Louise, an avid naturalist and forager, draws from the guidance that the natural world provides. Whereas portrayals of women in nature are often demeaning and powerless, a folk waif, Louise uses songs such as “Pipevine Swallowtails” to reframe them more powerfully. By reframing traditional music styles and lyricism with a feminist stance, Deeper Woods blends the spiritual with the cerebral. Sarah Louise is actively blending natural themes with explorations of complex emotions. The Appalachian valley is the setting for her stories of independence, solitude, and awe. “Bowman’s Root” and “Fire Pink And Milkweed” take their names from plants that grow on the edges of meadows, reflecting the album’s central theme of liminality. These liminal spaces and complicated emotions are made ever clearer by Louise’s nuanced performances and arrangements, with subtle melodic flares and delicate, sometimes dramatic, shifts in atmosphere.

The compositions of Deeper Woods are Louise’s most ambitious to date. Initially taking shape as a capella pieces, she began superimposing her vocal melodies over solo guitar pieces, meticulously reforming phrases until they fit. Although the album features moments of densely layered harmony, Louise kept guests on the album limited to only few close friends, instead opting to teach herself how to play instruments such as recorder and piano. “The Field That Touches My House and Yours” eschews the use of guitar entirely, replacing Louise’s signature intricate picking patterns with warm keyboards and synthesizers. The hazy waves of distortion on “When Winter Turns” is propelled by drummer and frequent collaborator Thom Nguyen accompanied by the nimble bass of Jason Meagher (Black Dirt Studios).

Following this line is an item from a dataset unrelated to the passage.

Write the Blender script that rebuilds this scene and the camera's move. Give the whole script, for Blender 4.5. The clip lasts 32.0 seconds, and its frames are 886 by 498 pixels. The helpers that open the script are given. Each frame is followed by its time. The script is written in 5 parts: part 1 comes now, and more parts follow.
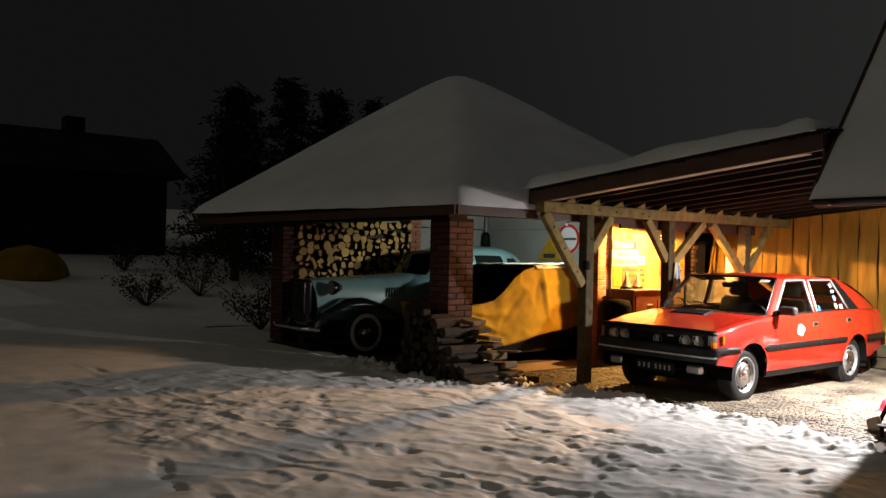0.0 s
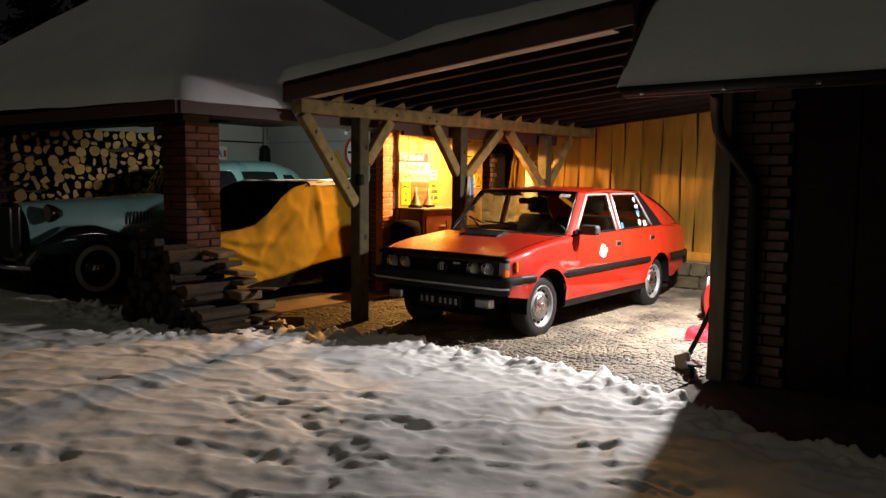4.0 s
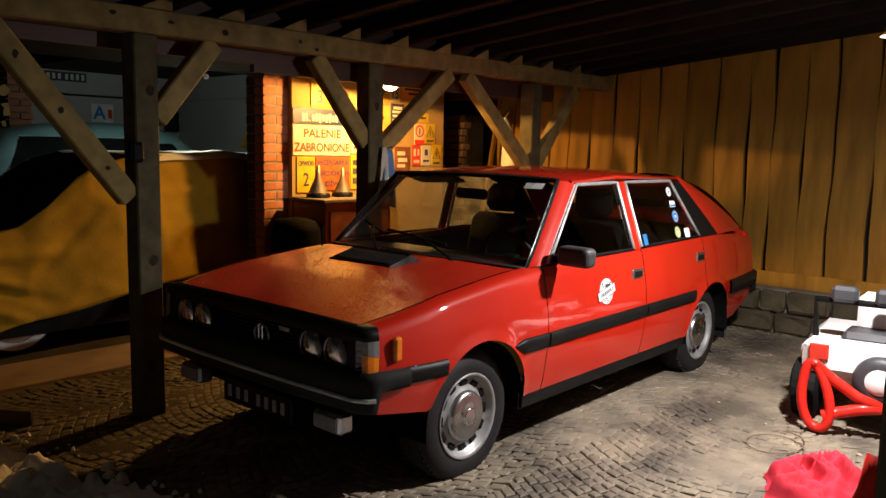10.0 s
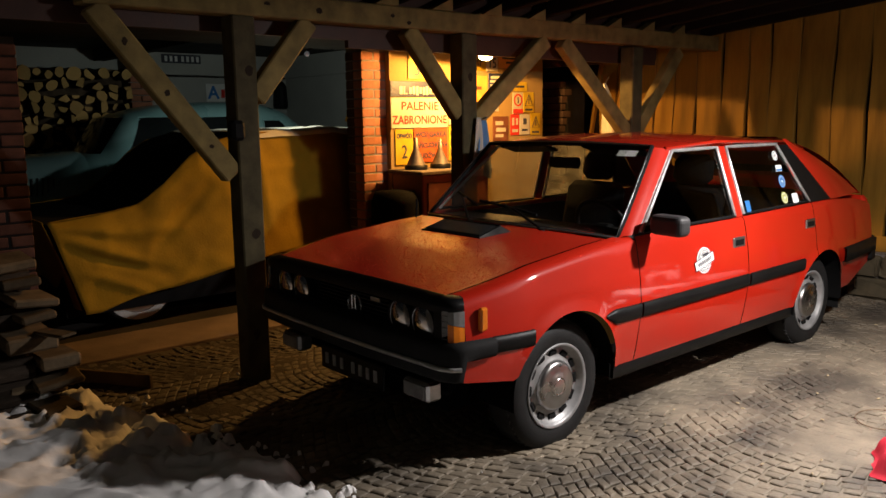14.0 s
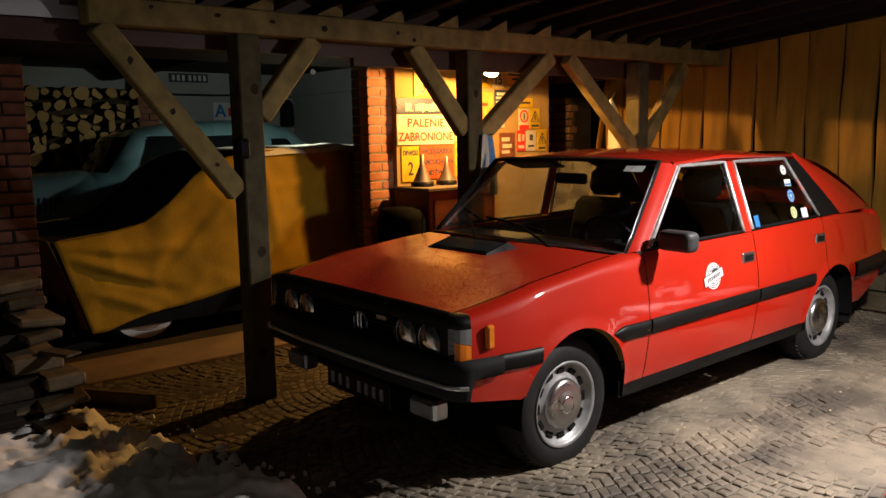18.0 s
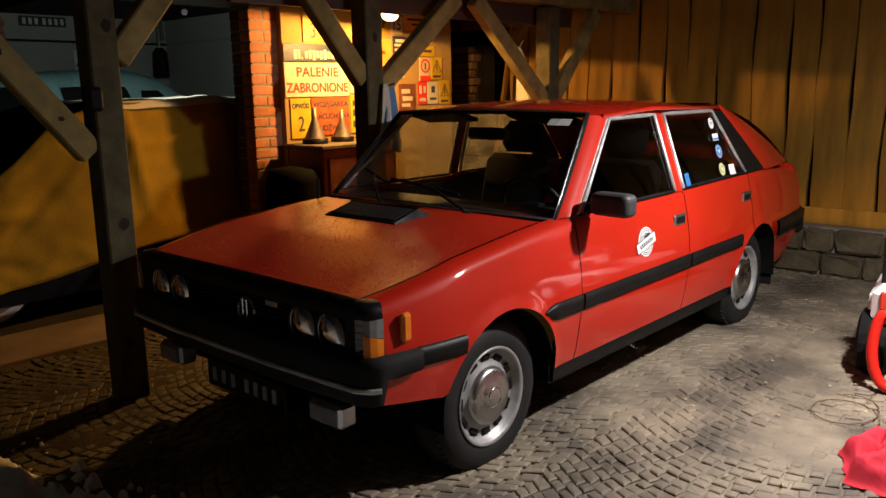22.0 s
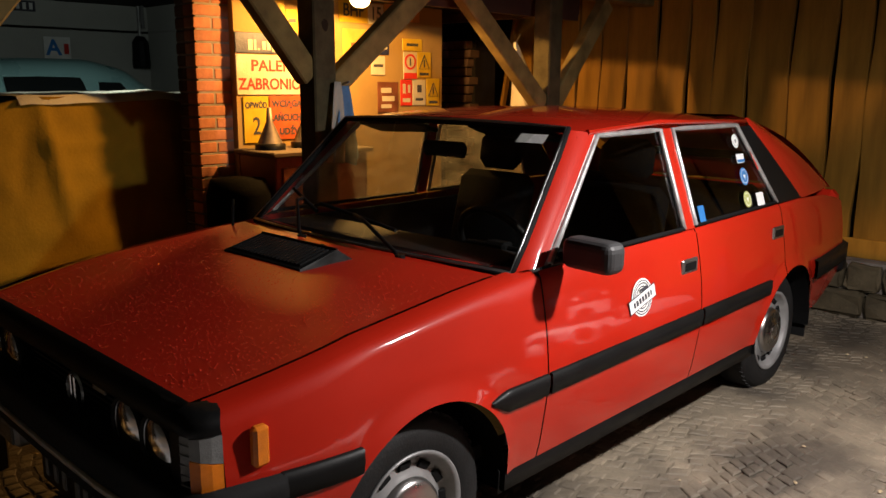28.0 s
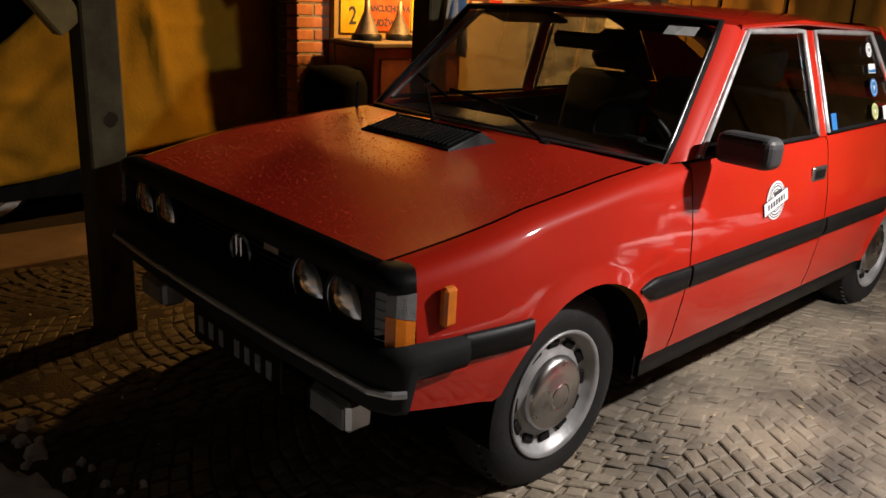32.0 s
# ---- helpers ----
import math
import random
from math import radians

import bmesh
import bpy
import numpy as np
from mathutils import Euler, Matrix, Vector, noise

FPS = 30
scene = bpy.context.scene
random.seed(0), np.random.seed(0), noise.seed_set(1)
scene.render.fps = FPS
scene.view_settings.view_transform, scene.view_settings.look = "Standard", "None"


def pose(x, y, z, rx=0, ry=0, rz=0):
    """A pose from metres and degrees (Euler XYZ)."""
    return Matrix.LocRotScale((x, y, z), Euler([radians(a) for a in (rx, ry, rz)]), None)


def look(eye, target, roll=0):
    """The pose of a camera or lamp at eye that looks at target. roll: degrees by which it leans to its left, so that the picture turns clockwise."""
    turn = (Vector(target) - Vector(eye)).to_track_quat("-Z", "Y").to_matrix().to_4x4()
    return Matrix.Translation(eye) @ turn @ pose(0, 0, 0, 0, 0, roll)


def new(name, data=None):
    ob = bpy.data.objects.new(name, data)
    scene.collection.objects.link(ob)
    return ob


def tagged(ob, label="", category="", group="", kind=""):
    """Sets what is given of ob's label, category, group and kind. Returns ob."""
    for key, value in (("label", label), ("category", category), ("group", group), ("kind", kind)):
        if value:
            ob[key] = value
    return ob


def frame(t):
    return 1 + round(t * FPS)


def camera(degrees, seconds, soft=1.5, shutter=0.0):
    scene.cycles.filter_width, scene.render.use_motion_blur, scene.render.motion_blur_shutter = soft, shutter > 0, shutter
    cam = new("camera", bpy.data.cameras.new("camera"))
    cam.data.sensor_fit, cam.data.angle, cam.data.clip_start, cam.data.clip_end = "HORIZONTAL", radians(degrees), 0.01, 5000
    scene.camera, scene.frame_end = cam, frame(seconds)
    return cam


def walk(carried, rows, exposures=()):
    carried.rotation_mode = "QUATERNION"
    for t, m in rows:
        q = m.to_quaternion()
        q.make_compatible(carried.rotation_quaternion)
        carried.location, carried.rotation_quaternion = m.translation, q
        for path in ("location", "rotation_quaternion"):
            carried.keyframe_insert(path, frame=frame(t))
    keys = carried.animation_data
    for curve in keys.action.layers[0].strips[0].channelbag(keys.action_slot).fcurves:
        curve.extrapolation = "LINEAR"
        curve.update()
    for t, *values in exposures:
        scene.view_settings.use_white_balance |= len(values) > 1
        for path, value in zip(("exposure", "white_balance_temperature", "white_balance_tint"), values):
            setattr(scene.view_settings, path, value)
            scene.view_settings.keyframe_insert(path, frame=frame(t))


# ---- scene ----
cam = camera(58.1, 32.0)
PATH = [
    (0, (5.545, -8.112, 1.538), (3.979, -6.868, 1.552), 1.2),
    (0.5, (5.502, -8.075, 1.572), (4.063, -6.686, 1.561), 1.4),
    (1, (5.454, -8.026, 1.534), (4.103, -6.551, 1.478), 1.5),
    (1.5, (5.385, -7.774, 1.466), (4.084, -6.258, 1.367), 1.9),
    (2, (5.26, -7.521, 1.488), (3.962, -6.005, 1.361), 2.2),
    (2.5, (4.972, -7.364, 1.447), (3.702, -5.826, 1.301), 1.7),
    (3, (4.791, -7.102, 1.432), (3.552, -5.542, 1.258), 0.7),
    (3.5, (4.716, -6.744, 1.446), (3.475, -5.184, 1.273), 0.7),
    (5.5, (4.207, -5.485, 1.532), (2.974, -3.923, 1.331), -0.0),
    (6, (4.015, -5.17, 1.511), (2.804, -3.589, 1.333), 0.0),
    (6.5, (3.899, -4.824, 1.476), (2.705, -3.232, 1.278), 0.2),
    (7, (3.783, -4.434, 1.511), (2.596, -2.837, 1.312), 0.9),
    (7.5, (3.549, -4.077, 1.485), (2.371, -2.472, 1.291), 1.7),
    (8, (3.403, -3.781, 1.53), (2.215, -2.183, 1.339), 1.9),
    (8.5, (3.36, -3.403, 1.487), (2.111, -1.851, 1.313), 1.7),
    (9, (3.308, -3.131, 1.512), (2.027, -1.605, 1.333), 1.3),
    (9.5, (3.162, -2.918, 1.465), (1.849, -1.422, 1.265), 1.2),
    (10, (2.983, -2.744, 1.488), (1.67, -1.256, 1.241), 1.1),
    (10.5, (2.978, -2.675, 1.501), (1.653, -1.203, 1.219), 1.1),
    (11, (3.0, -2.658, 1.501), (1.646, -1.217, 1.205), 0.8),
    (11.5, (3.053, -2.673, 1.505), (1.657, -1.274, 1.201), 0.3),
    (12, (3.004, -2.628, 1.491), (1.588, -1.25, 1.179), 0.0),
    (12.5, (3.046, -2.652, 1.496), (1.622, -1.285, 1.175), -0.1),
    (13, (3.014, -2.626, 1.489), (1.569, -1.283, 1.16), -0.2),
    (13.5, (3.024, -2.639, 1.486), (1.547, -1.331, 1.159), -0.5),
    (14, (3.075, -2.685, 1.499), (1.575, -1.402, 1.175), -0.7),
    (14.5, (3.038, -2.661, 1.495), (1.529, -1.388, 1.171), -0.8),
    (16.5, (3.037, -2.658, 1.5), (1.51, -1.4, 1.211), -0.6),
    (17, (3.091, -2.693, 1.504), (1.563, -1.433, 1.225), -0.7),
    (17.5, (3.064, -2.672, 1.504), (1.541, -1.406, 1.228), -0.9),
    (18, (3.058, -2.663, 1.498), (1.542, -1.39, 1.215), -1.1),
    (18.5, (3.056, -2.662, 1.491), (1.545, -1.385, 1.196), -1.2),
    (19, (3.06, -2.671, 1.496), (1.564, -1.38, 1.19), -1.2),
    (19.5, (3.073, -2.651, 1.494), (1.587, -1.348, 1.184), -0.7),
    (20, (3.077, -2.598, 1.512), (1.597, -1.289, 1.202), 0.6),
    (20.5, (3.051, -2.544, 1.487), (1.558, -1.25, 1.18), 0.4),
    (21, (2.907, -2.531, 1.466), (1.415, -1.237, 1.153), -0.0),
    (21.5, (2.677, -2.465, 1.5), (1.299, -1.055, 1.167), -0.5),
    (22, (2.595, -2.314, 1.466), (1.275, -0.864, 1.071), -1.0),
    (22.5, (2.523, -2.012, 1.44), (1.203, -0.561, 1.046), -0.7),
    (23, (2.468, -1.844, 1.446), (1.139, -0.419, 0.993), -0.3),
    (23.5, (2.323, -1.643, 1.406), (0.996, -0.27, 0.809), -0.4),
    (24, (2.203, -1.517, 1.406), (0.884, -0.17, 0.737), -0.3),
    (24.5, (2.182, -1.465, 1.393), (0.866, -0.159, 0.645), 0.5),
    (26.5, (2.239, -1.449, 1.431), (0.823, -0.197, 0.776), 0.5),
    (27, (2.244, -1.429, 1.462), (0.857, -0.089, 0.931), 0.6),
    (27.5, (2.241, -1.424, 1.477), (0.872, -0.039, 1.02), 0.5),
    (28, (2.242, -1.427, 1.485), (0.875, -0.024, 1.083), 0.3),
    (28.5, (2.243, -1.433, 1.513), (0.864, -0.018, 1.204), 0.1),
    (29, (2.249, -1.437, 1.514), (0.841, -0.04, 1.253), 0.0),
    (29.5, (2.245, -1.428, 1.505), (0.774, -0.098, 1.248), -0.2),
    (30, (2.241, -1.419, 1.496), (0.606, -0.292, 1.257), -0.6),
    (30.5, (2.249, -1.426, 1.458), (0.46, -0.587, 1.15), -0.9),
    (31, (2.261, -1.461, 1.419), (0.553, -0.566, 0.886), 0.2),
    (31.5, (2.163, -1.612, 1.403), (0.608, -0.496, 0.822), 1.7),
    (32, (2.014, -1.726, 1.377), (0.64, -0.406, 0.771), 3.2),
]
EXPOSURE = [(0, 0.7), (1, 0.35), (2, 0.14), (3.5, 0.14), (5.5, -0.30), (8, -0.88), (10, -1.2), (13, -1.3), (19, -1.2), (22, -1.42), (24, -1.55), (28, -1.55), (30.4, -1.5), (31, -1.25), (32, -1.42)]
walk(cam, [(t, look(eye, target, roll)) for t, eye, target, roll in PATH], EXPOSURE)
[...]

While Meagher mixed the record, Louise produced and engineered the majority of the album herself, allowing her to control and shape her singular vision. Working in her own studio in close proximity to nature enabled Louise ample time to painstakingly refine each piece of Deeper Woods. Integrating elements of drone, spiritual jazz, and minimalism into her compositions, Sarah Louise makes music that is a distillation of her diverse inspirations, masterful musicianship, and unique perspective. Sarah Louise’s Deeper Woods is an album of remarkable sincerity and grace.